Some of the smaller motors (pumps, etc) have gone BLDC, but not the big ones.

It seems as though most of the machines for our market changed from single-phase induction motors to variable-speed three-phase induction motors instead, and those few which did go BLDC used the large pancake motors as part of a direct drive system.





Post# 1106795 , Reply# 1   2/4/2021 at 19:46 (1,173 days old) by henene4 (Heidenheim a.d. Brenz (Germany))        
BLDC Vs Inverter

Since they are both driven pretty much the same and constructed pretty much the same, there really isn't much of a difference.



Main point is if it is an induction based motor or permanent magnet.

Permanent magnet is usually a little more efficient, but getting the same power requires some pretty "expensive" components (the required permanent magnets can get pricey compared to just a squirrel cage rotor).

They both need different control and have different torque/speed characteristics.




The BLDC Vs Inverter thing is just minor definition differences.

A "true" Inverter uses chopped DC to charge a bank of capacitors which in turn create close to a sine wave.
Capacitors are expensive and failure prone.
If you had a true Inverter in any machine, you could just hook up any single phase induction motor and it would run.



As transistors got better and cheaper for that matter, it became a true possibility to just skip the capacitors (for the most part).
By now you can just switch transistors so fast that with very little smoothing you can create close enough to a sine wave that inertia does the rest.
It's a tiny bit less efficient, but barely so.




And since the technology got so close to each other, BLDC and Inverter became intermixed.
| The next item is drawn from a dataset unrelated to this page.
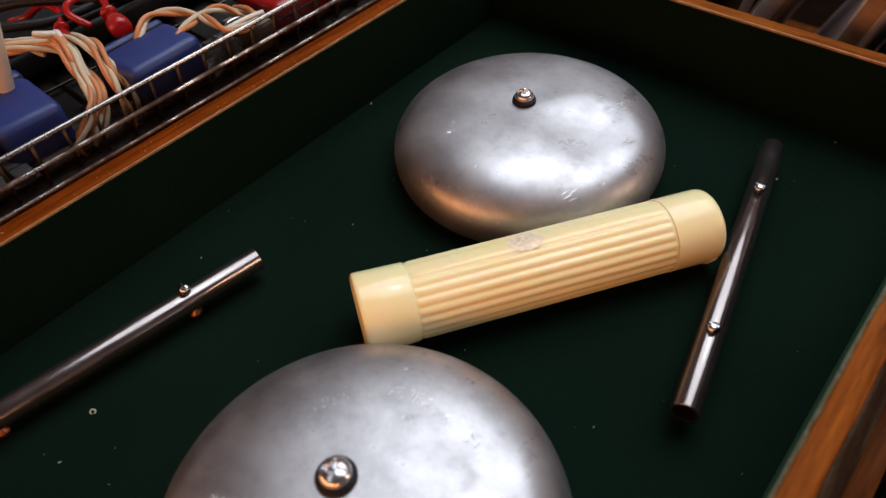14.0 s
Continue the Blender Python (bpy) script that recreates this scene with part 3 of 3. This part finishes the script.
liner = empty("plastic_liner", "smoky clear plastic sheet lining the front of the basket", "plastic sheet")
sheet = bmesh.new()
LINER_ROWS = ((-1.483, 0.660), (-1.487, 0.610), (-1.491, 0.560), (-1.498, 0.515), (-1.508, 0.470))
rows = []
for i in range(41):
    yy = BY0 + 0.14 + (BY1 - BY0 - 0.28) * i / 40
    rows.append([sheet.verts.new(P(x + 0.002 * noise.noise(Vector((yy * 5, z * 9, 1))), yy, z)) for x, z in LINER_ROWS])
for a_, b_ in zip(rows, rows[1:]):
    for q in range(4):
        sheet.faces.new((a_[q], a_[q + 1], b_[q + 1], b_[q]))
bmesh.ops.solidify(sheet, geom=list(sheet.faces), thickness=0.0002)
part("sheet", sheet, SMOKY, liner)


# added sheet: darkens the basket bottom in place of real shade
tagged(finish("shade_sheet", rounded_block_m(BX0 + 0.05, BX1 - 0.035, BY0 + 0.05, BY1 - 0.05, 0.4265, 0.4340), SHADE), "added dark sheet standing in for shade on the basket bottom", "cloth")


# ---- things in the basket ----
def rounded_block(x0, x1, y0, y1, z0, z1, r, seg=4):
    bm = box_bm(x0 * S, x1 * S, y0 * S, y1 * S, z0 * S, z1 * S)
    bmesh.ops.bevel(bm, geom=list(bm.edges), offset=r * S, segments=seg, affect="EDGES", profile=0.5)
    return bm


def blue_box(x, y, w, d, h, rz, label):
    ob = empty("blue_box", label, "plastic box", "blue boxes")
    part("shell", rounded_block(-w * 0.30 + 0.003, w / 2, -d / 2, d / 2, 0, h, 0.036, 5), BLUE, ob)
    part("back_shell", rounded_block(-w / 2, -w * 0.30 - 0.003, -d / 2, d / 2, 0, h, 0.03, 4), BLUE, ob)
    part("seam", rounded_block(-w * 0.34, -w * 0.26, -d / 2 + 0.012, d / 2 - 0.012, 0.01, h - 0.012, 0.004, 1), BLACK, ob, "dark seam across the box")
    ob.matrix_world = pose(x * S, y * S, (BZ + 0.05) * S, 0, 0, rz)
    return ob


blue_box(-1.80, 0.385, 0.42, 0.27, 0.205, -2, "blue rounded plastic box among the cables in the basket")
blue_box(-1.665, 0.955, 0.31, 0.36, 0.220, 3, "blue rounded plastic box with a cord wrapped round it")


def drum():
    ob = empty("black_drum", "glossy black drum with bright toothed rings in the basket", "drum")
    r, L = 0.115 * S, 0.28 * S
    part("shell", lathe_bm([(0, 0), (r * 0.9, 0), (r * 0.97, 0.001), (r, 0.002), (r, L - 0.002), (r * 0.97, L - 0.001), (r * 0.9, L), (0, L)], 64), BLACK_GLOSS, ob)
    for z in (0.0022, L - 0.0022):
        g = part("toothed_ring", lathe_bm([(r * 0.99, z - 0.0012), (r * 1.02, z - 0.0010), (r * 1.02, z + 0.0010), (r * 0.99, z + 0.0012)], 64), SLOT, ob, "dark toothed metal ring")
        tb = bmesh.new()
        for k in range(40):
            a = 2 * math.pi * k / 40
            m = Matrix.Rotation(a, 4, "Z") @ Matrix.Translation((r * 1.02, 0, z))
            lathe_bm([(0, -0.0007), (0.0006, -0.0004), (0.0006, 0.0004), (0, 0.0007)], 6, tb, m @ Matrix.Rotation(math.pi / 2, 4, "Y"))
        part("teeth", tb, WIRE_WORN, g, "bright metal teeth")
    for k in range(5):
        bmk = box_bm(-0.0009, 0.0009, -0.0004, 0.0004, 0.004 + k * 0.0037, 0.0066 + k * 0.0037)
        bmk.transform(Matrix.Rotation(radians(148), 4, "Z") @ Matrix.Translation((r, 0, 0)))
        part("seam_clip", bmk, GREY, ob, "grey seam clip", smooth=False)
    ob.matrix_world = along(P(-1.690, -0.075, 0.604), P(-1.715, 0.205, 0.602))
    return ob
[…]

It is rare that in the relatively low power and cost sensitive world of appliances you'd find a true sine wave Inverter.
Most boards are just basically a bridge rectifier, a single large cap for the output smoothing as well as a power transistor per phase.
Then a micro processor plus it's support components.
Some filtering and decoupling.




A true sine wave Inverter needs at least one cap per phase.
Plus another cap at least for input smoothing.







What I am more confused about is the mention of a controlled motor in an US dryer?

We do have brushless driven motors in dryers over here.
Usually in highest efficiency models since the motor wattage actually makes up up to 1/5 the entire dryers power consumption (were talking like 550W total draw).

But on a dryer that draws 5kW of power for heating anyways and only runs for like 50min?
I'd be surprised if they ever spend the 50$ or such to save like 40-60W of draw.





On washers I am pretty certain that any washer on the US market that is a front loader with a belt drive uses basically the same driver.
And pretty certain none of them are really what you would consider a true Inverter.

Though really - there is no real difference.
Both a perfectly fine ways of running motors and you won't be really abled to tell the difference.